Ecological rehabilitation of the new Länder

A special feature of Germany is the fact that it was politically partitioned in the period from 1949 to 1989, which gave rise to different political, economic and societal developments. 40 years of planned socialist economy in the former German Democratic Republic (GDR) led to environmental damage on a massive scale. The productivity of the economy in 1989 was just one third of that of the Federal Republic. The capital stock was completely outdated. Urgent investments in the environmental infrastructure had not been undertaken, and there were acute risks to human health because of air and water pollution.

Following the collapse of the political system of the German Democratic Republic and the fall of the Berlin Wall on 9 November 1989, the ecological rehabilitation and development of the new Länder became one of the most pressing environmental policy tasks. The essential provisions of the environmental legislation of the Federal Republic Germany came into force in the GDR as early as 1 July 1990 – at the same time as the economic, monetary and social union took place. Transitional periods were fixed in order to meet the standards involved. Comprehensive aid programmes were set up in order to support ecological reconstruction. The environmental legislation of the Federal Republic also came into force in full in the new Länder with the accession of Brandenburg, Mecklenburg-Western Pomerania, Saxony, Saxony-Anhalt and Thüringen to the Federal Republic of Germany on 3 October 1990.

By virtue of the measures that were adopted in order to avert risk and for the modernisation of the infrastructure, the environmental situation in the new federal Länder already improved remarkably quickly in the course of the 1990s. The objective of bringing ecological living conditions in the two parts of Germany into line with one another, as stipulated in the Unification Treaty, was achieved. Specific federal environmental policy measures for the new Länder are today directed towards safeguarding the valuable national heritage of national importance and the transformation of contaminated sites left over from the lignite open cast mining operations in the GDR into new, attractive lake landscapes in ‘Europe’s largest landscaping site’.

Production

In both German States, from 1950 to 1990, the main emphasis of economic activity shifted away from the primary sector (agriculture and craft trades) to the secondary sector (industrialisation) and then to the tertiary sector (service economy). By comparison with the GDR, however, the German Federal Republic was years ahead on the development path towards a post-industrial society: it transformed itself into a service economy in the 1980s. The primary sector in the GDR also declined in the first two decades, and development of all three sectors virtually stagnated from 1970 onwards. Despite slight growth in the tertiary area, the secondary sector still represented the dominant area of employment in the GDR in 1989.

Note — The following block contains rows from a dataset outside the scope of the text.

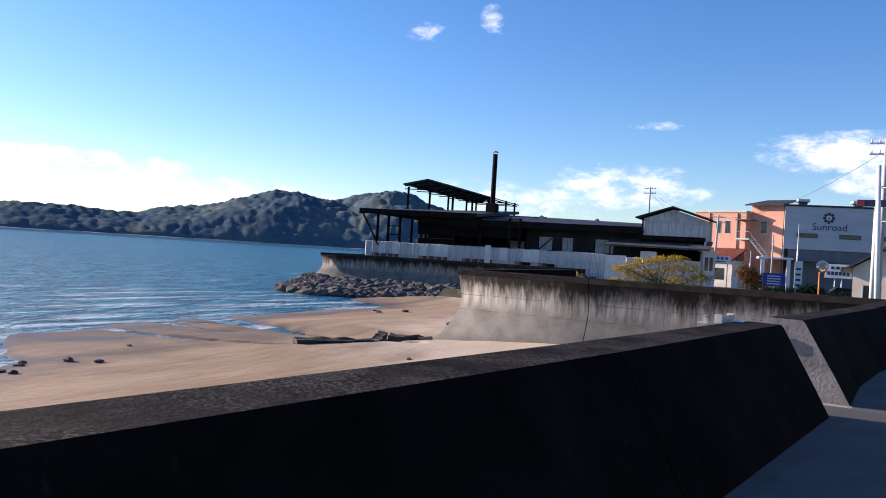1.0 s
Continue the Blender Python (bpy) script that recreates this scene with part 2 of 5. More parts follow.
# channel mud, darkened to carry the sea wall's shadow in its colour
MUD = mat("shade_dark_mud", (0.018, 0.016, 0.013), (0.045, 0.038, 0.03), 1.2, rough=0.8, bump=0.8, fine=9, stain=(0.012, 0.012, 0.01), stain_at=0.55, bump_size=0.06)
SOIL = mat("weedy_soil", (0.07, 0.06, 0.03), (0.15, 0.125, 0.065), 1.6, rough=0.95, bump=0.8, fine=18, stain=(0.045, 0.06, 0.022), stain_at=0.55, bump_size=0.06)
ROCK = mat("revetment_rock", (0.06, 0.056, 0.052), (0.17, 0.155, 0.14), 2.4, bump=0.7, fine=12, vary=0.6, bump_size=0.05)
PALE_ROCK = mat("pale_stone", (0.12, 0.11, 0.1), (0.27, 0.245, 0.22), 8.0, bump=0.7, fine=30)
TIN = mat("weathered_tin", (0.4, 0.415, 0.43), (0.58, 0.59, 0.6), 1.3, rough=0.55, metal=0.15, bump=0.15, fine=20, stain=(0.2, 0.19, 0.19), stain_at=0.6, streaks=True)
WHITE_TIN = mat("white_tin", (0.62, 0.62, 0.61), (0.76, 0.76, 0.75), 0.9, rough=0.6, bump=0.1, stain=(0.4, 0.38, 0.36), stain_at=0.66, streaks=True)
RUST_TIN = mat("rusted_tin", (0.10, 0.035, 0.025), (0.22, 0.075, 0.045), 2.5, rough=0.85, bump=0.3, stain=(0.4, 0.39, 0.38), stain_at=0.56, streaks=True)
# near black; holds the shade under roofs and eaves as well
DARK = mat("near_black_timber", (0.005, 0.005, 0.0055), (0.014, 0.013, 0.013), 2.0, bump=0.3, fine=15, spec=0.08)
DARK_ROOF = mat("dark_roof_sheet", (0.02, 0.023, 0.03), (0.06, 0.066, 0.078), 0.8, rough=0.65, bump=0.2, fine=10)
GREY_ROOF = mat("grey_roof_sheet", (0.055, 0.058, 0.062), (0.1, 0.104, 0.11), 0.8, rough=0.7, bump=0.2, fine=10, stain=(0.09, 0.085, 0.08), stain_at=0.62)
# grey boards, base colour lowered for the roof's shade on the works front
GREY_WALL = mat("shade_dimmed_board", (0.012, 0.014, 0.017), (0.028, 0.032, 0.037), 1.0, bump=0.15, fine=12)
# pale panes: reflected sky is put into the base colour
SKY_PANE = mat("sky_pale_pane", (0.26, 0.3, 0.34), (0.4, 0.44, 0.48), 2.0, rough=0.5, bump=0.0)
WHITE_WALL = mat("white_render", (0.5, 0.465, 0.425), (0.62, 0.58, 0.535), 0.7, bump=0.2, fine=25, stain=(0.33, 0.3, 0.26), stain_at=0.66, streaks=True)
CREAM_WALL = mat("cream_render", (0.55, 0.5, 0.42), (0.66, 0.61, 0.52), 0.8, bump=0.2, fine=25)
STEEL_WALL = mat("pale_steel_siding", (0.42, 0.45, 0.5), (0.5, 0.53, 0.58), 0.15, rough=0.5, bump=0.1, fine=4, stretch_by=(1, 1, 6))
SLATE_WALL = mat("dark_steel_siding", (0.11, 0.125, 0.15), (0.15, 0.165, 0.19), 0.2, rough=0.5, bump=0.1, fine=4, stretch_by=(6, 6, 1))
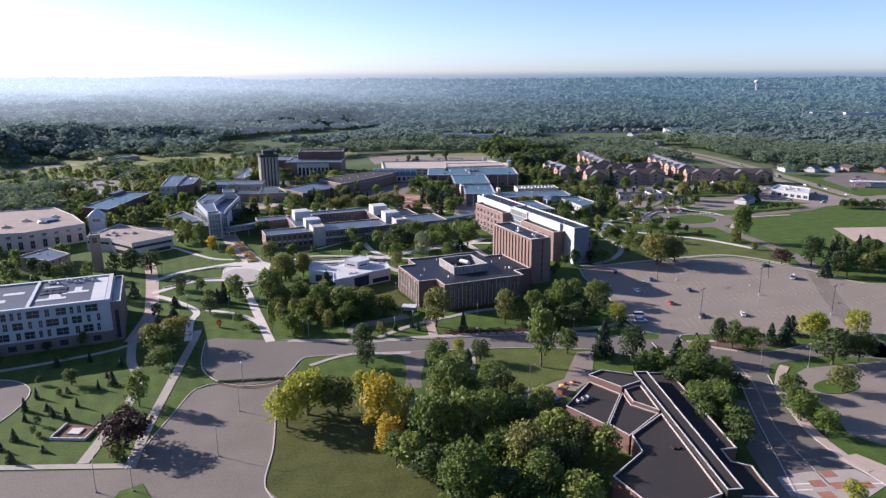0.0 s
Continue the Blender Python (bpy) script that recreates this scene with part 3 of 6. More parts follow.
# kerbs
for pts in ([(10, 252), (7, 228), (11, 213.5), (19, 206.5), (28, 205.5), (36, 215), (40, 221), (50, 219.5), (75, 212), (114, 199), (138, 186), (148, 174)], [(28, 203), (21, 167), (16, 148), (21, 135)], [(11, 212), (4, 210.4), (-4, 194), (-15, 170)],
            [(36, 240.5), (48, 236.5), (67, 225.5), (78, 222.5), (119, 210.5), (146, 197.5), (156, 191.5)], [(190, 275), (184, 262), (180, 244), (174, 226), (168, 210), (165.4, 203), (165, 195), (168.4, 190)], [(171.4, 181.2), (174.2, 185.6), (187.2, 181.3), (249, 154.6)], [(190, 276), (203, 277.4), (249, 272.5), (277, 263.5), (293, 235), (297, 207), (306, 199), (330, 196)],
            [(186, 163.5), (196, 160.5), (220, 160.5)], [(168, 152), (156, 136), (145, 120), (128, 94)], [(176, 147), (163, 128), (155, 112), (152, 90)]):
    ribbon("kerb", pts, 0.35, 0.2, KERB, "pale concrete kerb", "kerb")
ribbon("hedge_bank", [(11, 212), (19, 205), (28, 204.3), (36, 213)], 1.6, 0.12, MULCH, "mulched strip with low stones", "planting strip")
slab("lawn_island", [(-16, 160), (-11, 161.5), (-8, 150), (-12, 142), (-22, 146)], 0.2, LAWN, label="kerbed grass island at the car park corner", category="lawn")
slab("planting_bed", [(260.4, 351), (264.6, 351.6), (263.8, 343), (263.6, 340.6), (258.6, 344)], 0.1, MULCH, label="dark mulched bed between pale walks", category="planting bed")
for pts in ([(341.7, 390.5), (335, 380.5), (327.8, 370.4)], [(353, 390), (346, 380.5), (338.6, 371)]):
    ribbon("splitter_wall", pts, 1.5, 0.5, PALE, "low pale wall beside the red brick island", "kerb")
for pts in ([(295.4, 357), (298.6, 363), (310, 373.6), (322, 380.8)], [(298.8, 355), (302, 360.6), (312.4, 370.4), (324, 377.2)]):
    ribbon("ramp_wall", pts, 0.5, 0.7, PALE, "low pale wall of the ramped walk", "wall")
slab("planting_bed", [(92, 219.5), (124, 209.5), (126, 215), (94, 225)], 0.1, MULCH, label="brown mulched planting bed by the road", category="planting bed")
slab("hedge_bed", [(177, 175), (184, 167), (196, 163), (206, 165), (200, 172), (186, 178)], 0.1, MULCH, label="mulched bed under the hedge trees", category="planting bed")


# markings
def stripes(name, rows, material, label, length=5.2, lean=67.0, step=3.0):
    """Stall lines of a car park: rows of (x0, x1, y, slope of the row)."""
    bm = bmesh.new()
    c, s = math.cos(radians(lean)), math.sin(radians(lean))
    for x0, x1, y, slope in rows:
        x = x0
        while x < x1:
            yy = y + (x - x0) * slope
            for sg in (1, -1):
                a, b = Vector((x, yy)), Vector((x + sg * c * length, yy + s * length * sg))
                n = Vector((-(b - a).y, (b - a).x)).normalized() * 0.05
                quad(bm, (*(a + n), 0.062), (*(b + n), 0.062), (*(b - n), 0.062), (*(a - n), 0.062))
            x += step
    return tagged(part(name, bm, material, None), label, "markings", kind="stuff")


stripes("stall_markings", [(188, 300, 216, -0.12), (194, 296, 236, -0.12), (203, 280, 256, -0.12), (186, 300, 196, -0.12), (184, 300, 178, -0.12)], YPAINT, "faded yellow stall lines on the car park")
stripes("stall_markings", [(-40, 10, 140, 0.0), (-50, 16, 118, 0.0)], YPAINT, "faded stall lines on the south car park")
stripes("stall_markings", [(232, 320, 745, -0.4), (250, 330, 765, -0.4)], PAINT, "pale stall lines on the far car park")
for a, b in (((160, 184.4), (157.9, 178.3)), ((130.1, 100.4), (136.6, 98.1)), ((128.6, 98.3), (134.6, 96.4)), ((147.7, 93.2), (152.4, 91.4))):
    ribbon("stop_line", [a, b], 0.3, 0.09, PAINT, "white painted line across the road", "marking")
for pts in ([(160, 170), (172, 160), (168, 146), (150, 120), (140, 96)],):
    ribbon("centre_line", pts, 0.25, 0.075, YPAINT, "faded yellow centre line", "marking")


# ---- buildings ----
def rel(root, pts):
    return [(x - root.location.x, y - root.location.y) for x, y in pts]


def rr(root, x0, y0, x1, y1):
    return rel(root, rect(x0, y0, x1, y1))


def ccw(pts):
    a = sum(p[0] * q[1] - q[0] * p[1] for p, q in zip(pts, pts[1:] + pts[:1]))
    return pts if a > 0 else pts[::-1]


def fin(root, x, y, z0, z1, w, d, ang, material, name="fin"):
    """An upright rib standing on a wall; (x, y) in the thing's own place."""
    o = part(name, box(-w / 2, -d, z0, w / 2, 0.05, z1), material, root)
    o.matrix_local = pose(x, y, 0, 0, 0, ang)
    return o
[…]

The German economy today is determined predominantly by the secondary and tertiary sectors. The automobile, commercial vehicle, electronic, mechanical engineering and chemical industries are competitive areas of German industry. Although Germany can look back on a long tradition of mining and still possesses significant raw material reserves of coal, salt and building materials, it is dependent as a highly industrialised country on imports of mineral-based raw materials.

Consumption

In the last 35 years, rising prosperity and consumption have led to an unparalleled increase in the level to which private households are equipped with consumer goods. The technical equipment of private households in the last ten years has gained further momentum as the result of changing patterns of consumption. The current level of equipment of households indicates that the car, domestic appliances of various kinds, consumer electronics, computers and mobile phones, for example, are now taken for granted by a large proportion of German households. Enormous rates of growth for individual consumer goods have been noted between 1993 and 2008: more than 200 % in the case of computers, more than 100 % in the case of dishwashers, tumble dryers and microwave ovens. These rates of growth can be attributed in part to the ‘catch-up development’ in the new federal Länder. The material equipment of households has now more or less equalised 18 years after reunification. New product lines such as devices from the field of information technology and communication are also increasingly finding their way into households, and there is an increasing use of technology in everyday life as the result of an extended range of consumer goods. The result of this, sooner or later, will be the increasing ‘computerisation’ and ‘digitalisation’ of households, which will increasingly impact heavily upon our day-to-day lives as a result of current trends for ‘digital/multimedia networking’ in households (keyword: ‘smart homes’).